Despite such disadvantages, the district has survived, largely out of the belief that by sharing administrative functions, the district’s seven schools were better off financially. That conventional wisdom, however, has been badly shaken by the facts. As we reported last week, administrative costs in ISD 2142 are substantially higher, on a per-school and per-student basis, than in the vast majority of very small, independent school districts, including many right here in northern Minnesota. If places like Tower-Soudan, Cook, and Orr can run independent school districts, and do so with lower administrative costs than are incurred right now to operate each of their individual schools, what purpose does the St. Louis County School District serve?

While the county school model may make sense in theory, in practice it has grown incredibly top-heavy with administration, which now consumes nearly 18 percent of the district’s operating budget, according to numbers developed by financial consultant Tom Watson.

Operating as small, independent school districts would offer our communities in the north significant advantages. Administrative costs could be trimmed, yet administration would be far more responsive and accountable to the community, because the superintendent/principal and other administrators would be located in the local school buildings, where problems could be addressed immediately.

As independent districts, 100 percent of local dollars from operating levies would go to the local school, making passage easier. Since teachers and other staff would know they would no longer be bumped to a far-off location, they would be more likely to locate in the communities where they work— where they would contribute to the growth and vitality of the community.

The local school board would be far more accountable, as well, to the communities they represent. A local school board, after hearing virtually universal support for maintaining a valued community asset, such as the Tower pool, would have never made a decision to close it. They would have sought creative solutions to balance finances and community interests, because that’s how an accountable school board acts. Voters in the St. Louis County Schools, on the other hand, have virtually no ability to check the actions of the current school board, no matter how irresponsible and short-sighted they may be. Residents across northern St. Louis County are learning that lesson the hard way. An unaccountable and poorly-led school board has left the district badly divided and is threatening communities in the north with devastating school closures that are opposed by huge majorities of residents.

Unfortunately, changing the destructive status quo won’t be easy. The administrators and school board members who currently control the district have made it clear that they are more interested in the survival of their institution, and their bureaucratic perks and pay, than they are in the survival of our communities or providing educational opportunity to our students.
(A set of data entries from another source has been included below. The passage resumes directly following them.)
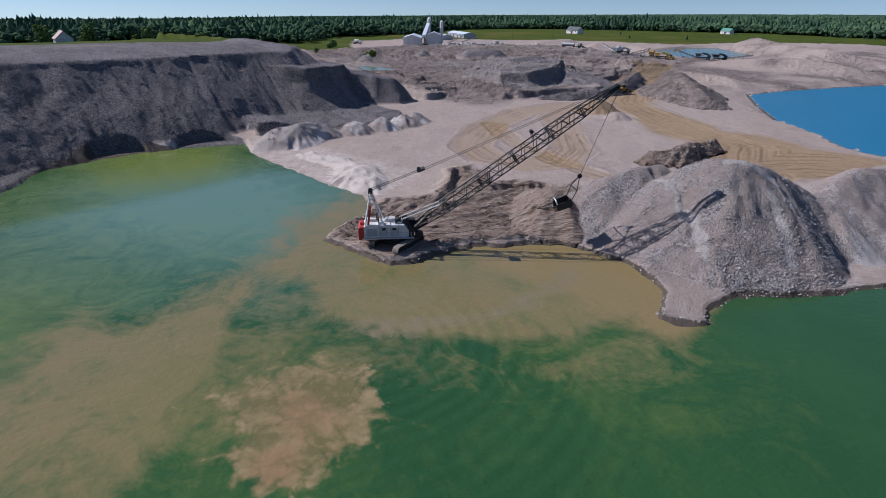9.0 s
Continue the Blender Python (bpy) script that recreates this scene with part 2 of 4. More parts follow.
    nt.links.new(c, b.inputs["Base Color"])
    nt.links.new(calc(nt, "ADD", 0.05, calc(nt, "MULTIPLY", mask(nt, "blue"), 0.17)), b.inputs["Roughness"])
    # ripples: wavelets running out from the digging, wind waves and fine wrinkles
    ring = nt.nodes.new("ShaderNodeTexWave")
    ring.wave_type, ring.rings_direction = "RINGS", "SPHERICAL"
    for key, v in (("Scale", 0.137), ("Distortion", 3.4), ("Detail", 1.5), ("Detail Scale", 0.5), ("Detail Roughness", 0.5)):
        ring.inputs[key].default_value = v
    off = nt.nodes.new("ShaderNodeMapping")
    off.inputs["Location"].default_value = (-3, -69, 0)
    nt.links.new(place_vec(nt), off.inputs["Vector"])
    nt.links.new(off.outputs["Vector"], ring.inputs["Vector"])
    n0 = bump(nt, b, calc(nt, "MULTIPLY", ring.outputs["Fac"], mask(nt, "ripple")), 1.0, 0.062)
    w1 = tex_noise(nt, 1.0, 1, 0.5, 0.6, stretched(nt, 0.7, 1.15, 1.0, 25))
    w2 = tex_noise(nt, 2.6, 1, 0.5)
    n1 = bump(nt, b, calc(nt, "MULTIPLY", w1, mask(nt, "chop")), 1.0, 0.13, n0)
    bump(nt, b, calc(nt, "MULTIPLY", w2, mask(nt, "chop")), 1.0, 0.030, n1)
    return m


GROUND, WATER = make_ground(), make_water()


# ---- numbers for the lie of the land ----
W = 0.6  # water level


def lattice(ix, iy, seed):
    h = np.sin(ix * 127.1 + iy * 311.7 + seed * 74.7) * 43758.5453
    return h - np.floor(h)


def value_noise(x, y, seed=0):
    ix, iy = np.floor(x), np.floor(y)
    fx, fy = x - ix, y - iy
    fx, fy = fx * fx * (3 - 2 * fx), fy * fy * (3 - 2 * fy)
    a, b2 = lattice(ix, iy, seed), lattice(ix + 1, iy, seed)
    c, d = lattice(ix, iy + 1, seed), lattice(ix + 1, iy + 1, seed)
    return (a * (1 - fx) + b2 * fx) * (1 - fy) + (c * (1 - fx) + d * fx) * fy


def fbm(x, y, size, octaves=4, seed=0):
    """Noise from -1 to 1, with features of that size in metres."""
    v, amp, tot = 0.0, 1.0, 0.0
    for k in range(octaves):
        v = v + amp * (2 * value_noise(x / size * 2 ** k + 13.7 * k, y / size * 2 ** k + 7.1 * k, seed + k) - 1)
        tot += amp
        amp *= 0.5
    return v / tot


def step(lo, hi, v):
    k = np.clip((v - lo) / (hi - lo), 0, 1)
    return k * k * (3 - 2 * k)


def inside_by(x, y, pts):
    """Signed distance to a closed outline, positive inside."""
    best = np.full(np.shape(x), 1e9)
    odd = np.zeros(np.shape(x), bool)
    for (ax, ay), (bx, by) in zip(pts, pts[1:] + pts[:1]):
        ex, ey = bx - ax, by - ay
        t = np.clip(((x - ax) * ex + (y - ay) * ey) / (ex * ex + ey * ey), 0, 1)
        best = np.minimum(best, np.hypot(x - ax - t * ex, y - ay - t * ey))
        if ay != by:
            odd ^= ((ay > y) != (by > y)) & (x < (bx - ax) * (y - ay) / (by - ay) + ax)
    return np.where(odd, best, -best)


def from_line(x, y, pts):
    """Distance to an open line of (x, y, height) and the height along it."""
    best = np.full(np.shape(x), 1e9)
    top = np.zeros(np.shape(x))
    for (ax, ay, az), (bx, by, bz) in zip(pts, pts[1:]):
        ex, ey = bx - ax, by - ay
        t = np.clip(((x - ax) * ex + (y - ay) * ey) / (ex * ex + ey * ey + 1e-9), 0, 1)
        d = np.hypot(x - ax - t * ex, y - ay - t * ey)
        near = d < best
        best = np.where(near, d, best)
        top = np.where(near, az + t * (bz - az), top)
    return best, top


BLUFF_TOE = [(400, -260), (120, -80), (10, -14), (-28, 12), (-48, 27), (-66, 34), (-85, 44), (-106, 54), (-121, 67), (-126, 80), (-122, 95), (-112, 108), (-101, 115)]
BEACH = [(-88, 113), (-73, 112), (-58, 110.5), (-43, 111), (-36, 108), (-31, 101), (-30, 92)]
PAD = [(-27, 87.5), (-18, 88), (-10, 89), (-7.5, 93), (-6.5, 98), (-4, 104), (1, 110.5), (8, 117)]
SPIT = [(15, 118), (22, 118), (27.5, 115), (31, 109), (32.5, 103), (36, 103.5), (39, 106), (38, 110), (39.5, 118), (46, 124), (53, 132), (60, 142), (70, 154), (84, 178), (100, 212)]
INNER = [(90, 230), (70, 240), (55, 247), (38, 255), (27, 277), (10, 297), (-6, 335), (-19, 372), (-10, 400), (12, 448), (46, 508), (67, 550), (72, 596), (62, 700), (60, 900)]
FAR = [(86, 945), (156, 960), (318, 938), (411, 828), (475, 620), (520, 400), (560, 0), (600, -300)]
LAKE = BLUFF_TOE + BEACH + PAD + SPIT + INNER + FAR
PLATEAU = [(300, -240), (60, -110), (-40, -50), (-85, -18), (-103, -2), (-133, 13), (-150, 28), (-157, 53), (-155, 84), (-150, 119), (-152, 150), (-146, 164), (-172, 186), (-230, 196), (-330, 190), (-430, 150), (-520, 0), (-600, -400), (-300, -1500), (300, -1500)]
NOSE = [(-160, 148), (-138, 156), (-130, 161), (-136, 173), (-142, 186), (-152, 198), (-180, 205), (-190, 170)]
TERRACE = [(-112, 126), (-107, 134), (-102, 142), (-100, 150), (-96.5, 165), (-97, 180), (-106, 187), (-125, 190), (-150, 190), (-150, 140), (-125, 128)]
COARSE = [(32, 144.5), (35, 154), (42, 156), (53, 146.5), (53.5, 140), (47, 135), (42.5, 139.5), (37.5, 143.5)]
CAVES = [(-120.5, 85.5, 8.0, 7.0, 92), (-113.5, 110, 11.0, 7.5, 62)]  # middle on the shore, half width, depth, way of the shore
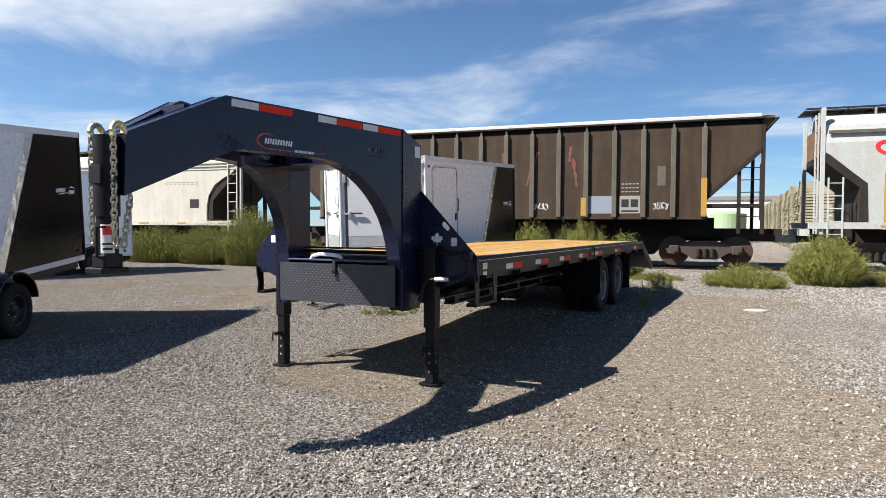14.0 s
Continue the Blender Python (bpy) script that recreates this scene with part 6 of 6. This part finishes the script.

As administrators and the school board pondered a major restructuring in order to head off financial problems, they ignored completely their largest cost center—their administrative office in Virginia. When it came time for sacrifice, they put that burden on the backs of students, parents, taxpayers and communities, while the district’s administrative bureaucracy continues to grow unchecked.

Our communities shouldn’t have to put up with it. The school district is supposed to serve our communities, but the current school board and administrators see it the other way around. As it stands, our communities in the north are little more than hostages, forced to pay the price of a restructuring plan that lavishes benefits on Cherry and AlBrook, while leaving our communities struggling and our kids facing unacceptably-long bus rides.

While this school board is unresponsive, people in our communities need to keep faith with our kids, and continue to work for alternatives. Among those alternatives should be dismantling of the St. Louis County School District. It no longer serves the interests of those of us in the north.